Table Layout
November 3rd, 2006 by ailonI’ve spent a day trying to layout SPAW2 toolbars with divs, spans and css. When it worked fine in IE and Firefox it did freaky things in Opera, in other cases it looked good in IE but a little wrong in Firefox. So I gave up and made it ok with tables in a matter of a few minutes. I know it’s considered bad taste and stuff but actually in this case I don’t understand why.
Yes, I understand that table means table and not a layout grid. So, let’s introduce a GRID tag with allowed children GR and GD. Yes, yes, I know about markup and presentation separation. But when I create a web based WYSIWYG editor it’s a whole thing - a control, not a piece of content wrapped in nice presentation layer. And with current trend for web based applications this is often the case.

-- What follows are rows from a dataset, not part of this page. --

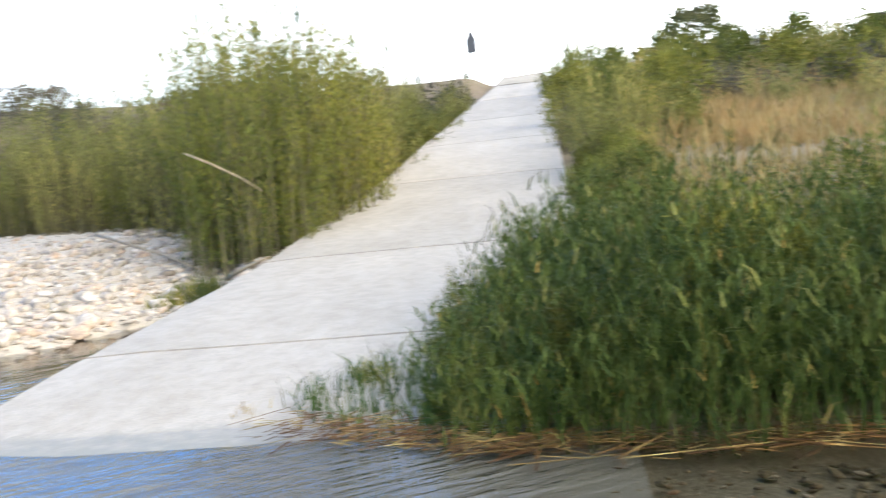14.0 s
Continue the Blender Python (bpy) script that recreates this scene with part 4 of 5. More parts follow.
thicket(FAR_DARK, "bank_thicket", 300, -3, 12, 20, 50, lambda x, y: (inland(x, y) > 0.7) * (inland(x, y) < 3.0), lambda x, y: 0.8, "dark waterside shrubs farther up the river", 1.15)
thicket(RUST, "rusty_undergrowth", 380, -8, 8, 8, 34, lambda x, y: (inland(x, y) > lawn(y) - 0.2) * (inland(x, y) < lawn(y) + 0.9), lambda x, y: 0.58, "rusty dry undergrowth along the foot of the shrubs", 1.3)
belt(WILLOW, "willow_shrub", 330, -16, 2, 7, 24, lambda x, y: (inland(x, y) > lawn(y) + 1.7) * (inland(x, y) < 9), lambda x, y: (1.4 - 0.045 * inland(x, y)) * (1 + 0.25 * float(vnoise(x * 0.9, y * 0.9, 96))), "yellow-green willow shrub on the river bank", "willow shrubs", 1.0)
thicket(FAR_WILLOW, "willow_thicket", 420, -30, 12, 10, 55, lambda x, y: (inland(x, y) > 1.6) * (inland(x, y) < 17) * ((inland(x, y) > 8) | (y > 24)), lambda x, y: 1.05 - 0.02 * inland(x, y), "low yellow-green willow scrub behind the bank", 1.1)
thicket(FAR_GREEN, "green_thicket", 90, -24, 12, 10, 55, lambda x, y: (inland(x, y) > 4) * (inland(x, y) < 14) * ((inland(x, y) > 8) | (y > 24)), lambda x, y: 1.1, "green willow scrub behind the bank", 1.0)
# a taller, rounded stand
belt(STAND, "willow_shrub", 50, -12.5, -6.2, 6.8, 15, lambda x, y: (bearing(x, y) > 29.5) * (bearing(x, y) < 47) * (np.hypot(x, y) > 10.3) * 0.9, lambda x, y: (1.12 + 0.5 * math.exp(-((bearing(x, y) - 36.0) / 6.0) ** 2)) * (1 + 0.3 * float(vnoise(x * 1.1, y * 1.1, 97))), "tall willow shrub standing over the bank", "tall willows", 0.95)
belt(TALL_WILLOW, "willow_shrub", 120, -12.5, -6.2, 6.8, 15, lambda x, y: (bearing(x, y) > 29.5) * (bearing(x, y) < 46) * (np.hypot(x, y) > 10.6) * 0.9, lambda x, y: 1.3 + 0.6 * math.exp(-((bearing(x, y) - 34.0) / 5.0) ** 2), "feathery willow shoots standing over the bank", "tall willows", 0.7)
# behind the long grass beside the ford
belt(WILLOW, "willow_shrub", 60, -17, -8.8, 1.5, 12, lambda x, y: 0.8 * (bearing(x, y) < 73) * (bearing(x, y) > 42), lambda x, y: 1.2 + 0.03 * (np.hypot(x, y) - 10), "pale willow shrub behind the long grass", "willows behind the grass", 0.75)
belt(STAND, "green_shrub", 34, -16, -8.6, 1.5, 12, lambda x, y: 0.8 * (bearing(x, y) < 73) * (bearing(x, y) > 40), lambda x, y: 1.05 + 0.03 * (np.hypot(x, y) - 10), "green willow shrub behind the long grass", "willows behind the grass", 0.8)
for x, y, q in [(-7.3, 7.3, 0.8), (-7.7, 6.7, 0.85), (-8.1, 6.1, 0.9), (-8.6, 5.6, 1.0), (-8.4, 6.6, 1.0), (-7.9, 7.5, 0.95)]:
    shrub(GREEN, "green_shrub", x, y, q, "mid-green rounded shrub on the river bank", "bank shrubs", 1.05)
# bushes standing in the long grass at the waterside
belt(GREEN, "waterside_shrub", 40, -10, -5.3, -1.9, 3.8, lambda x, y: (inland(x, y) > 0.7) * (inland(x, y) < 3.2), lambda x, y: 1.2 * float(smooth(-3.4, 0.6, y)), "leafy green bush in the long waterside grass", "waterside bushes", 0.95)
belt(DARK, "waterside_shrub", 24, -10, -5.3, -1.6, 3.6, lambda x, y: (inland(x, y) > 0.7) * (inland(x, y) < 3.2), lambda x, y: 1.15 * float(smooth(-3.4, 0.6, y)), "dark leafy bush in the long waterside grass", "waterside bushes", 0.9)
thicket(RUST, "waterside_undergrowth", 70, -7.2, -4.9, -2.2, 6.5, lambda x, y: (inland(x, y) > 0.1) * (inland(x, y) < 0.75), lambda x, y: 0.36, "brown undergrowth at the foot of the waterside grass", 1.2)
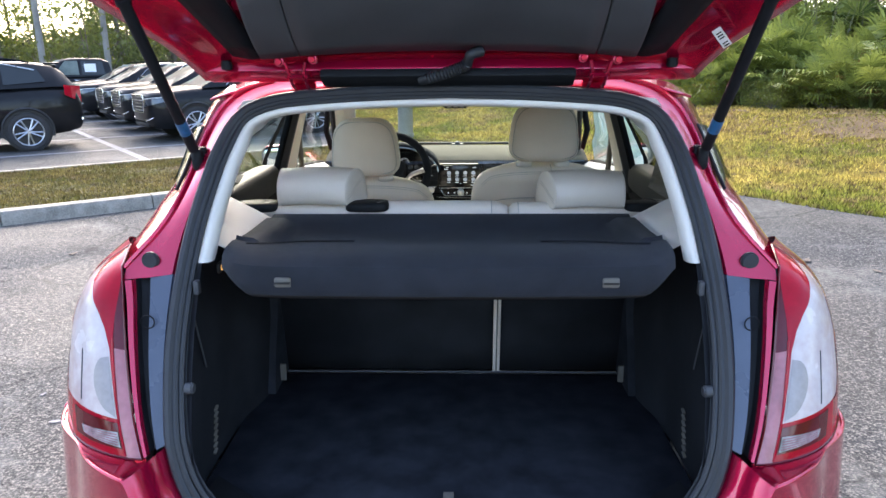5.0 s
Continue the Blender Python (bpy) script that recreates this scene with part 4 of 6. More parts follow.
# ---- the raised tailgate ----
TG0, TG_D, TG_N = np.array([0, 0.615, 1.588]), np.array([0, -0.82, 0.572]), np.array([0, 0.572, 0.82])


def gate(x, s, up=0.0):
    """A place on the raised tailgate: s metres from the hinge line, up through its thickness."""
    crown = 0.02 * math.sin(min(1, s / 1.05) * math.pi) - 0.06 * (abs(x) / 0.7) ** 2 * (1 if up >= 0 else 1)
    return TG0 + np.array([x, 0, 0]) + TG_D * s + TG_N * (up + crown + 0.03)


def gate_w(s):
    return float(np.interp(s, [0, 0.05, 0.12, 0.24, 0.33, 0.38, 0.46, 0.6, 0.8, 0.95, 1.05], [0.545, 0.56, 0.585, 0.655, 0.70, 0.702, 0.68, 0.645, 0.60, 0.56, 0.50]))


_gs, _gx = np.linspace(0, 1.05, 43), np.linspace(-1, 1, 49)


def glass_edge(x):
    return 0.314 - 0.075 * (abs(x) / 0.43) ** 2.4


def in_glass(i, j):
    s, x = (_gs[i] + _gs[i + 1]) / 2, (_gx[j] + _gx[j + 1]) / 2 * gate_w((_gs[i] + _gs[i + 1]) / 2)
    return abs(x) < float(np.interp(s, [0.08, 0.42, 0.7], [0.42, 0.485, 0.50])) and glass_edge(x) - 0.03 < s < 0.70


rows = [[gate(x * gate_w(s), s, -0.012 * math.cos(x * math.pi * 3) ** 2 * (abs(x) > 0.6)) for x in _gx] for s in _gs]
gate_ob = solid(part("tailgate", sheet(rows, keep=lambda i, j: not in_glass(i, j)), "paint", car, "raised red tailgate, inner side showing"), 0.03, 1)
gpane = part("tailgate_glass", sheet([[gate(x, s, 0.018) for x in np.linspace(-0.52, 0.52, 20)] for s in np.linspace(0.20, 0.72, 12)]), "glass_dark", gate_ob, "tinted tailgate glass")
for x0, x1 in ((-0.40, -0.318), (-0.315, 0.315), (0.318, 0.40)):
    rows = []
    for x in np.linspace(x0, x1, 14):
        s1 = glass_edge(x) + 0.01
        rows.append([gate(x, lerp(0.075, s1, f), -0.030 - 0.012 * math.sin(f * math.pi)) for f in np.linspace(0, 1, 8)])
    solid(part("trim_panel", sheet(rows), "panel", gate_ob, "grey inner tailgate trim panel"), 0.012, 1)
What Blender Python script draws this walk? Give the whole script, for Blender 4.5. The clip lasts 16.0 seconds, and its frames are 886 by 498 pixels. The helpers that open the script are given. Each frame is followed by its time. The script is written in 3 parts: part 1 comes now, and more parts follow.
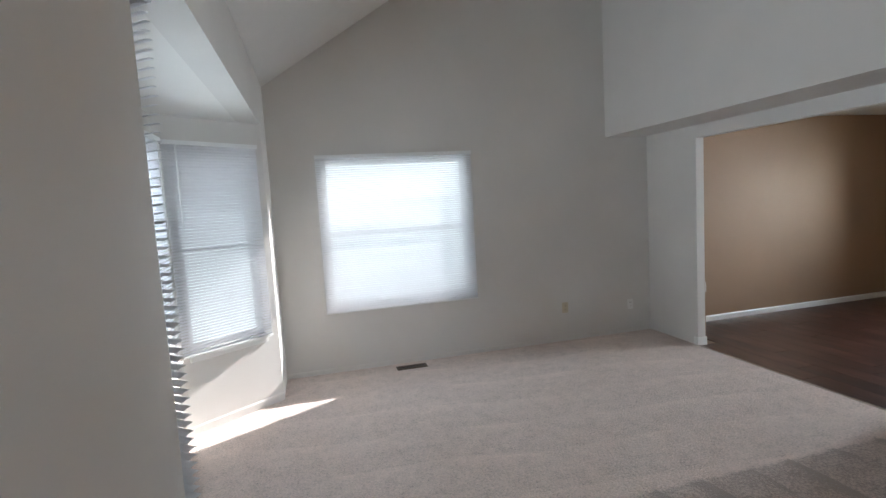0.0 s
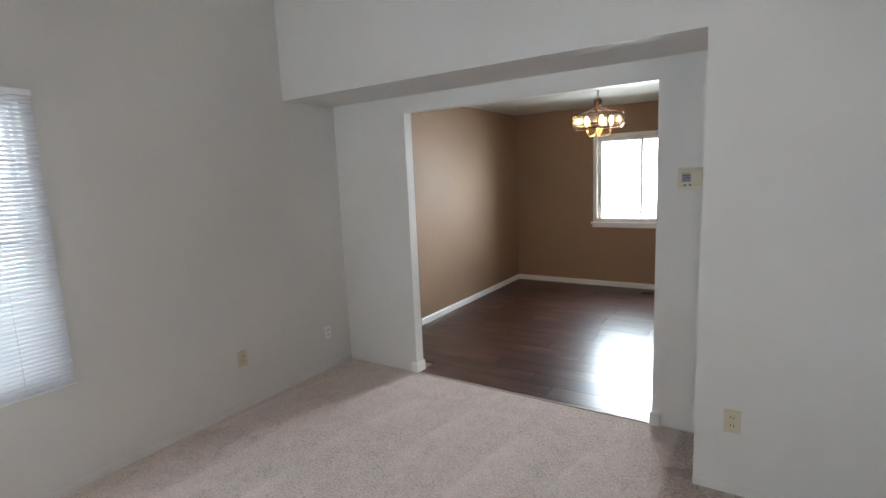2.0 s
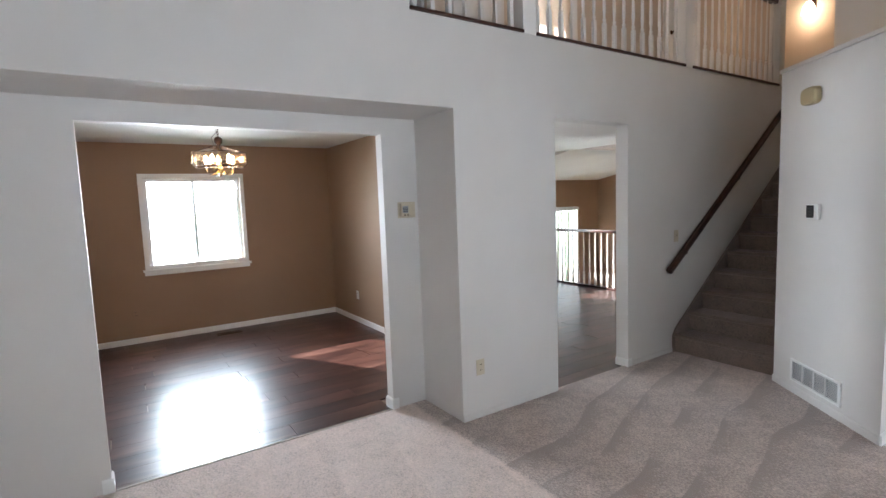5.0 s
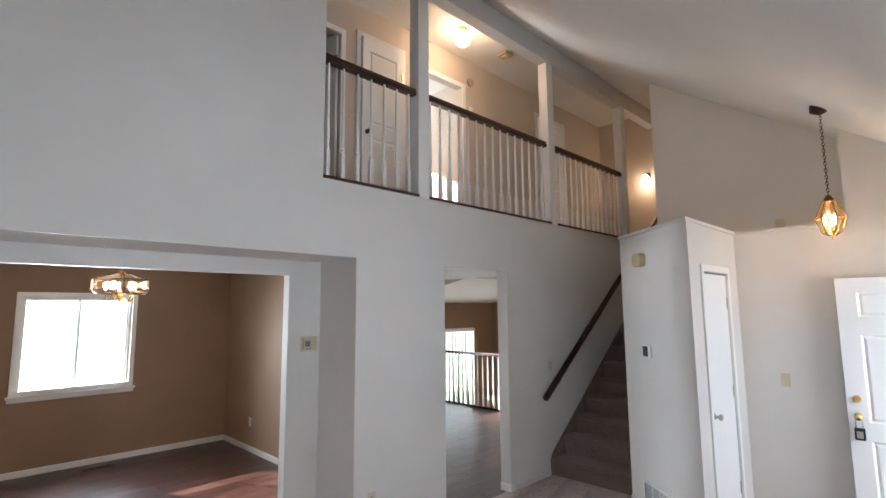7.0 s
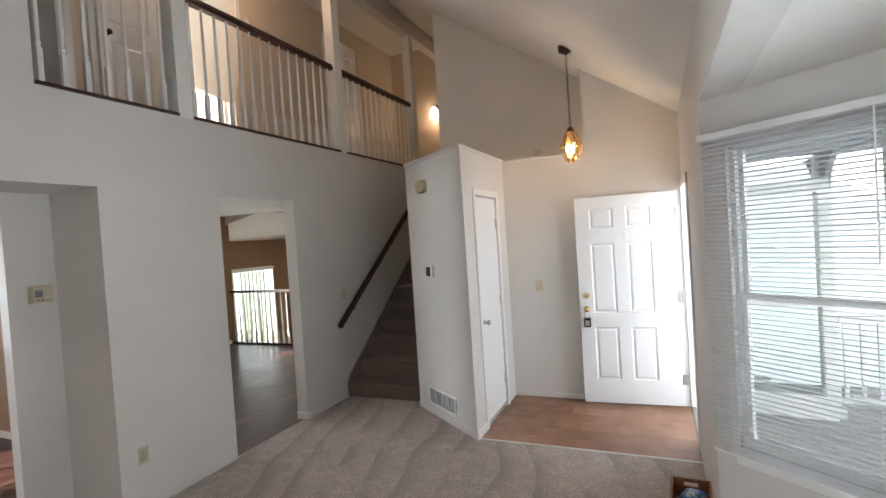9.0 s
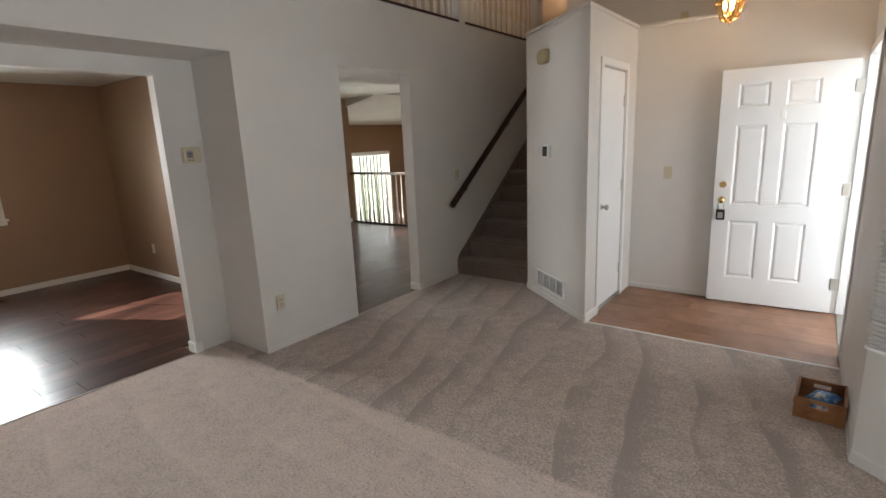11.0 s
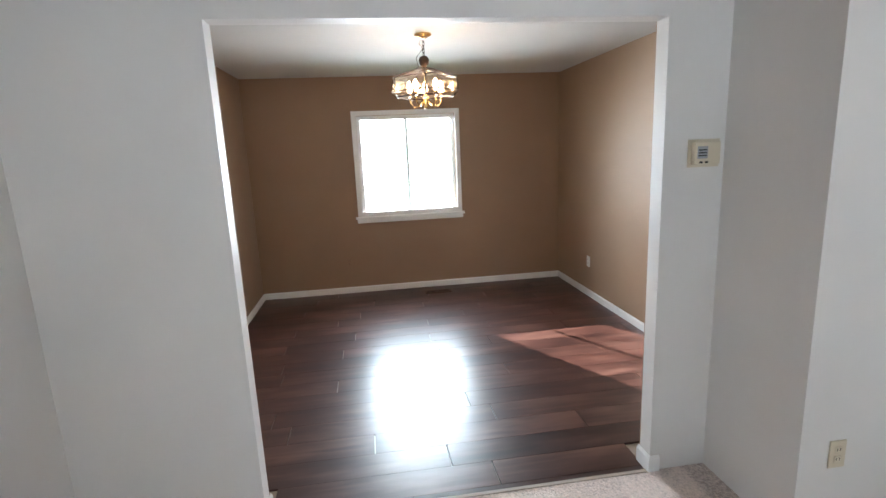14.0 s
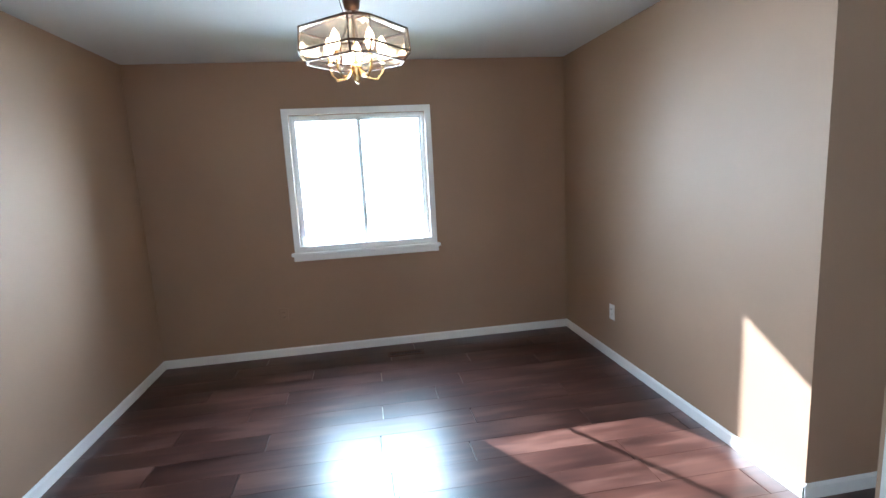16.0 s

Let’s take this blog as an example. Front-end is pure content wrapped in presentation (that is everything but content) but admin interface is a web application where presentation consists of colors, fonts, etc. but layout looks more like part of the content to me.
November 9th, 2006 at 3:36 am
I totally agree and had been thinking the same - we need a new layout paradigm - I understand that tables are “bad”, producing far too much code and tying presentation into layout and all that jazz, but honestly the Div tag just doesn’t do it. I have spent three days trying to lay out a simple structure for an Intranet, that would have taken an hour using tables. Cross-browser issues with divs mean days of extra work. Let’s suggest the GRID idea to w3 and see if they will take it on board.
November 9th, 2006 at 12:20 pm
Yeah. Now we just need someone who can pitch it with confidence to W3C
November 16th, 2006 at 8:53 pm
I also once spent a few days working on a fairly simple (or so I thought) design with XHTML+CSS. I eventually gave up and wrote it (from scratch) in an hour or so with a lot of good old-fashioned tables!
November 20th, 2006 at 5:55 pm
I am all for it - If “pure” tableless design gives me trouble, I usually revert to simple tables before I spend much time on it, figuring I can go back later.
On the Opera issue, I have generally found that Opera is more “picky” about being precise - The firefox and IE are more forgiving about how they interpret bad code or missing tags.